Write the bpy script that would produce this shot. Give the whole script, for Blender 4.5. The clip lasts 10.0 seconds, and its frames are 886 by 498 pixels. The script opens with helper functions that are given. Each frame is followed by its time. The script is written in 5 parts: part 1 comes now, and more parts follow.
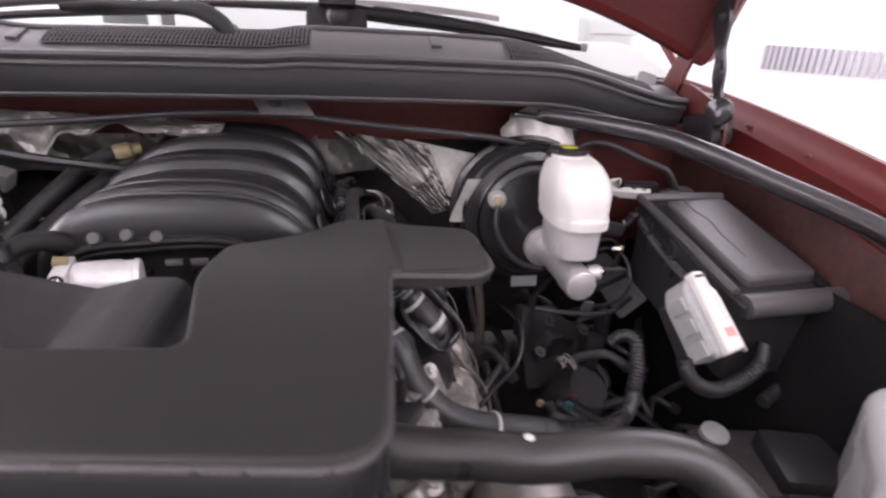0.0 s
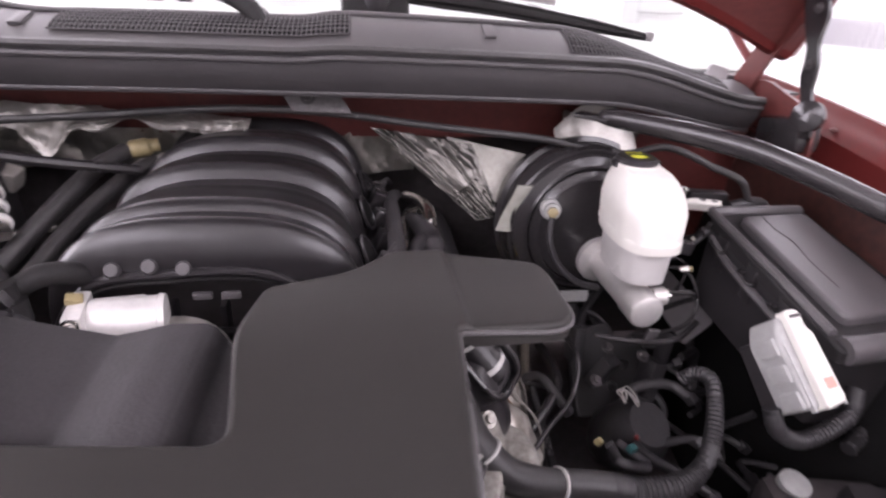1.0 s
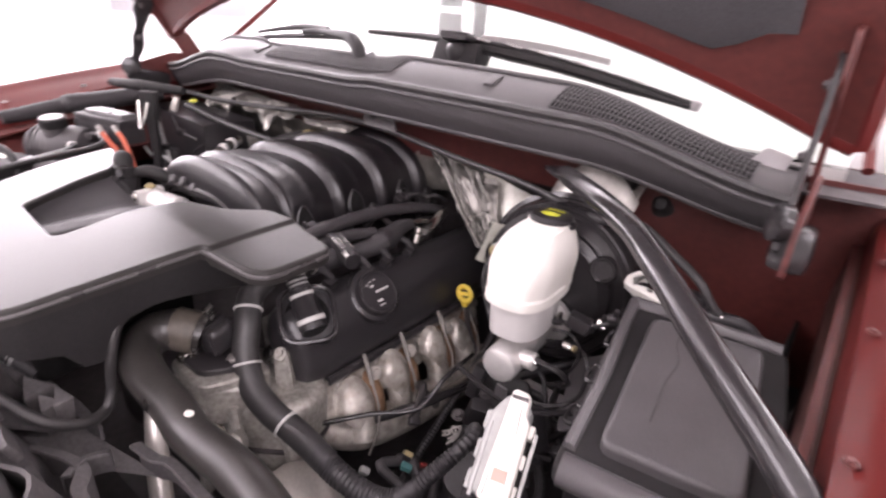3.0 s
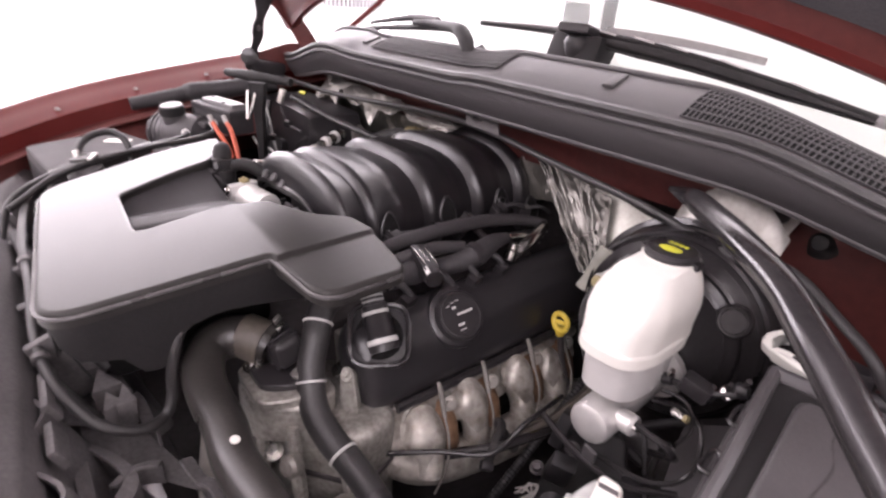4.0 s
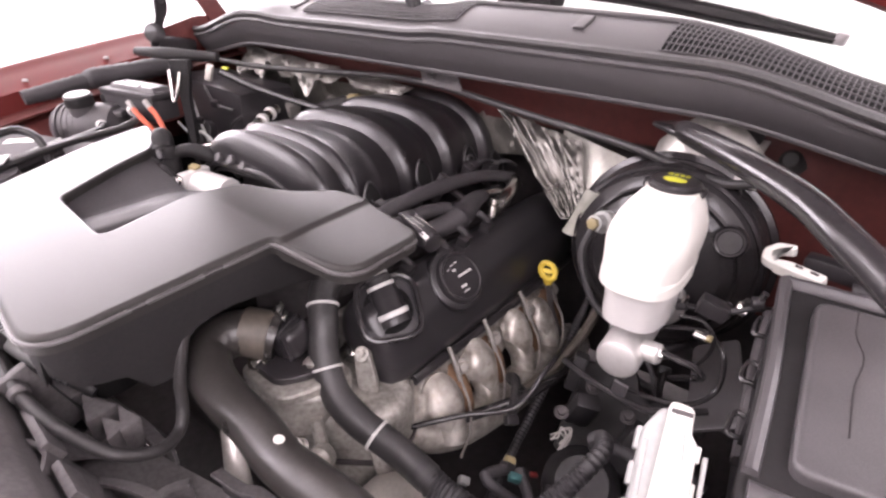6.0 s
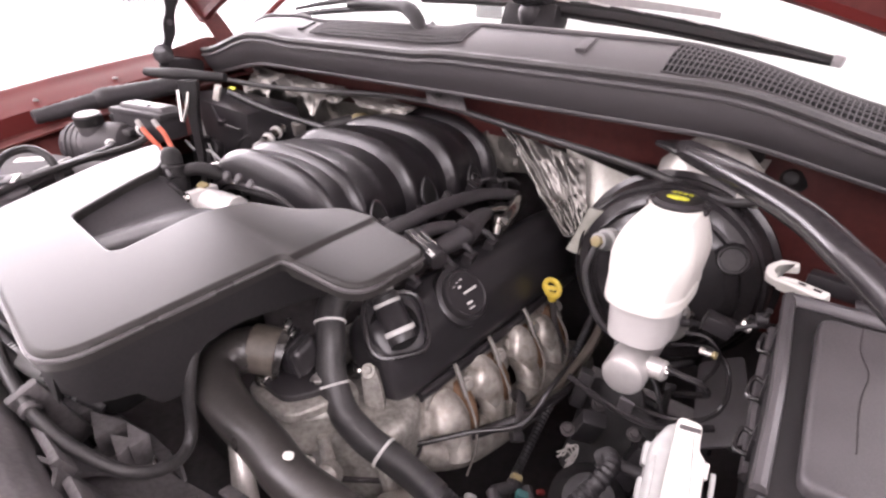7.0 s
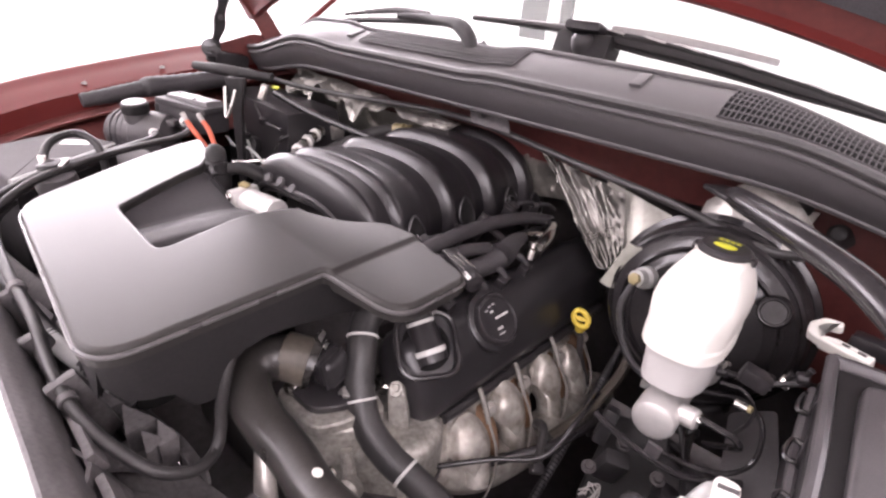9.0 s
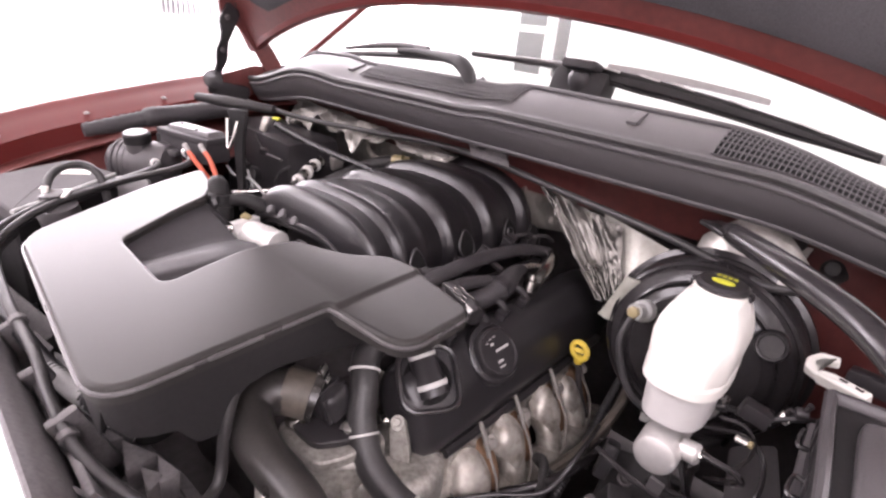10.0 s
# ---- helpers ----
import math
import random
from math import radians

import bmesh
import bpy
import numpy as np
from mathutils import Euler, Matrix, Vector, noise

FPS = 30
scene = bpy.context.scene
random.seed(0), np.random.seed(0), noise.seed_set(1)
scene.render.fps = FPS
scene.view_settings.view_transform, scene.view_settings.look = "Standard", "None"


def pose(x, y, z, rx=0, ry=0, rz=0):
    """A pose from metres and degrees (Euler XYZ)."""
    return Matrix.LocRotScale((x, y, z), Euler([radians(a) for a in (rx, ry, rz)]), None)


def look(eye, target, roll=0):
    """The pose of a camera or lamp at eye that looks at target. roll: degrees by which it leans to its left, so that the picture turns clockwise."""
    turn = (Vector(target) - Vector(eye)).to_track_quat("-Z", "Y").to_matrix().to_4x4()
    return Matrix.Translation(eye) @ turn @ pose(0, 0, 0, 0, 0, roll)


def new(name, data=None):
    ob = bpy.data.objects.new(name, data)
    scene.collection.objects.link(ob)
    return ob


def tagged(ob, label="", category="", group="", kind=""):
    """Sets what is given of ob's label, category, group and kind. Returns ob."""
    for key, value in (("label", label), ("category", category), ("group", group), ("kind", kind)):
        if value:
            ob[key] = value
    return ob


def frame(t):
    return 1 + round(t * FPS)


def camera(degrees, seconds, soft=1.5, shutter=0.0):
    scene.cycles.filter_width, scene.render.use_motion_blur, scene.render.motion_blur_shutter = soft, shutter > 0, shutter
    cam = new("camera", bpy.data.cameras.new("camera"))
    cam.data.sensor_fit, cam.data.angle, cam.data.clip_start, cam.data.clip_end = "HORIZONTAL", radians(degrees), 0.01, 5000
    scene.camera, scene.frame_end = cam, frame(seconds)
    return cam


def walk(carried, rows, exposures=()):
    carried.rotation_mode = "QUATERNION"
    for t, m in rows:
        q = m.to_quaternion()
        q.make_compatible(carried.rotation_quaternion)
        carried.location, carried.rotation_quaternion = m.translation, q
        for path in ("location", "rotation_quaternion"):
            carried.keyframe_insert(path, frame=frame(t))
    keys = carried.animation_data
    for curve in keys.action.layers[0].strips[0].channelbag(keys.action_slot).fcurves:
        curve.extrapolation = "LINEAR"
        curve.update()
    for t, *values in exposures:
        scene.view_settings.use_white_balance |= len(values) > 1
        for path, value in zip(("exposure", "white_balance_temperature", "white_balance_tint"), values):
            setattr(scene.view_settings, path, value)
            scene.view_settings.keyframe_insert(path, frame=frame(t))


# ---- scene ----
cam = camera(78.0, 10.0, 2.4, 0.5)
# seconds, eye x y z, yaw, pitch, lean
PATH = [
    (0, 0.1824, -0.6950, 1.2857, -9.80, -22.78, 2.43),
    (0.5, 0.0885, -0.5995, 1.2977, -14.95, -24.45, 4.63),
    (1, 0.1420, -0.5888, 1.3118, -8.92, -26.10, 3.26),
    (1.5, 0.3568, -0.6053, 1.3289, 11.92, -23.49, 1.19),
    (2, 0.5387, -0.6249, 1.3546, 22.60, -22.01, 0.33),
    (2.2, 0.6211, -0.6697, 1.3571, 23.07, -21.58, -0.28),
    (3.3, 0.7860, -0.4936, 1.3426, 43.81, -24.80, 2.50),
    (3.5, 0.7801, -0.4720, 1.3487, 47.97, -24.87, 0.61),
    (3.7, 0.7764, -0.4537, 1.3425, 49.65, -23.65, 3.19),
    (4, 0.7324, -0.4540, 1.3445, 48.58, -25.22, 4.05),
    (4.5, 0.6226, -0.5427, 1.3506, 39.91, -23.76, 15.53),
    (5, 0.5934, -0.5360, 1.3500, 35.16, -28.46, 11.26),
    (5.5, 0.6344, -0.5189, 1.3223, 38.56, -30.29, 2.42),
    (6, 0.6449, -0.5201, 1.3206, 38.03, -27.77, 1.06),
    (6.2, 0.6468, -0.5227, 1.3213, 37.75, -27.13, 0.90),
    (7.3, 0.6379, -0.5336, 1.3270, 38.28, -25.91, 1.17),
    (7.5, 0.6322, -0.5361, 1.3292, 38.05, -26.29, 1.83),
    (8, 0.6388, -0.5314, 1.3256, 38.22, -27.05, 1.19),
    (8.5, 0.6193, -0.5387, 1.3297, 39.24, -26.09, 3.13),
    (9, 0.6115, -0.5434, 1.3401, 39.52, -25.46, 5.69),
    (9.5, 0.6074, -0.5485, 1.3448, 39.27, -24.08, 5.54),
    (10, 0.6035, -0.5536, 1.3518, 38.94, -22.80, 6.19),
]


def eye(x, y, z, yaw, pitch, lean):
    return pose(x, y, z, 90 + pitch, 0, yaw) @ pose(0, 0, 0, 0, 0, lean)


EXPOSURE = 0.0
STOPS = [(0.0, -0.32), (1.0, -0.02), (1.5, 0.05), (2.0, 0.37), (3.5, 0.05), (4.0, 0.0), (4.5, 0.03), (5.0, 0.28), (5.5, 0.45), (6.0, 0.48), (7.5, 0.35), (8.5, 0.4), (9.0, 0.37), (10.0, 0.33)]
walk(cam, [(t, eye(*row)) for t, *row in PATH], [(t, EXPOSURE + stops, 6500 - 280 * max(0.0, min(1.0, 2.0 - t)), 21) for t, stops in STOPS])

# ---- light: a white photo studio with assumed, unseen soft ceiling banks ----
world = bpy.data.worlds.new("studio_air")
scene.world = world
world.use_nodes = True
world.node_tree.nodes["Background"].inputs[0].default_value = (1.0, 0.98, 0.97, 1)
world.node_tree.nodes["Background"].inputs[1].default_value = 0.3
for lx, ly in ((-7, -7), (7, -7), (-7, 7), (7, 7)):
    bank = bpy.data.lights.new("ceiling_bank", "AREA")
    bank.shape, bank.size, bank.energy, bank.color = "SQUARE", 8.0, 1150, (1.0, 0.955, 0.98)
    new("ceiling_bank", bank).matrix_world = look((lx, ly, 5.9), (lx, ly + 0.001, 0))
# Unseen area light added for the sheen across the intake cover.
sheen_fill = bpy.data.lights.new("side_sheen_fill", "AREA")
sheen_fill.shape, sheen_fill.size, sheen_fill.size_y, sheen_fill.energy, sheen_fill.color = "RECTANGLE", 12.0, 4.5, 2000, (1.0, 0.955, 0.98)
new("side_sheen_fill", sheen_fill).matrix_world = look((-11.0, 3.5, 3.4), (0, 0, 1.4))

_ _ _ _

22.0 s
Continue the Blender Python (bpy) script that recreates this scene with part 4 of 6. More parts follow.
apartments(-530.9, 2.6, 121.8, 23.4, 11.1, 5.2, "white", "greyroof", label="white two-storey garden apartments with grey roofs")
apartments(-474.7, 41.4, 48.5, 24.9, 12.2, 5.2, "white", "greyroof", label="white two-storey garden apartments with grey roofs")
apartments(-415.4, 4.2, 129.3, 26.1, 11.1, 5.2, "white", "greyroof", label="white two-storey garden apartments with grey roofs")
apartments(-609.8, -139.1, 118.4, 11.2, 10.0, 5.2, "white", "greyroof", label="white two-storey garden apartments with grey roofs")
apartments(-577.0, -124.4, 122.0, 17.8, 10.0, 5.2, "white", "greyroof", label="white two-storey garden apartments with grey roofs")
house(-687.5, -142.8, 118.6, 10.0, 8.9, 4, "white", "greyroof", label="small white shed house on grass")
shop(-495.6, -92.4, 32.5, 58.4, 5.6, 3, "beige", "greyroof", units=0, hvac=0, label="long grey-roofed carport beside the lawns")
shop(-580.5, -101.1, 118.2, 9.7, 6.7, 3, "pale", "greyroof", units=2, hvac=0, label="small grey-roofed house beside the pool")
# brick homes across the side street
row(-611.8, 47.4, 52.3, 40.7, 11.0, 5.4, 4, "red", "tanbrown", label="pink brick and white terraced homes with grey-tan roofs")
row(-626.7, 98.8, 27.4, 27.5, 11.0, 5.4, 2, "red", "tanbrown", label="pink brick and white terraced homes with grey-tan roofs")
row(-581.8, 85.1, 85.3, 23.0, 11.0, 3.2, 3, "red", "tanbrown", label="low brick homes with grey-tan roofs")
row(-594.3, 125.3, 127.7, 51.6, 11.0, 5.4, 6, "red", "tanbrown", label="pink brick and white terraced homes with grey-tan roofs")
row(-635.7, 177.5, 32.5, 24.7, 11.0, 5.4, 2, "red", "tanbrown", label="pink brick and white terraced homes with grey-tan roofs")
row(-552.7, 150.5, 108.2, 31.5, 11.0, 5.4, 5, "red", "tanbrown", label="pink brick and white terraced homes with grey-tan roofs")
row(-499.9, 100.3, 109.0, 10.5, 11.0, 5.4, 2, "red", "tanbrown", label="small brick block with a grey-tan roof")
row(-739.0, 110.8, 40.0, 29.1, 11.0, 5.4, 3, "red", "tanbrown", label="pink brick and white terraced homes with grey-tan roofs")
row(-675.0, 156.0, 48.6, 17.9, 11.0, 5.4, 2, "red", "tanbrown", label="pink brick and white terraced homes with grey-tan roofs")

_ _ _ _

**Stated goal**
Which lines in the records above contain the string "Vector"? Copy each one.

**Response to this task**
from mathutils import Euler, Matrix, Vector, noise
    turn = (Vector(target) - Vector(eye)).to_track_quat("-Z", "Y").to_matrix().to_4x4()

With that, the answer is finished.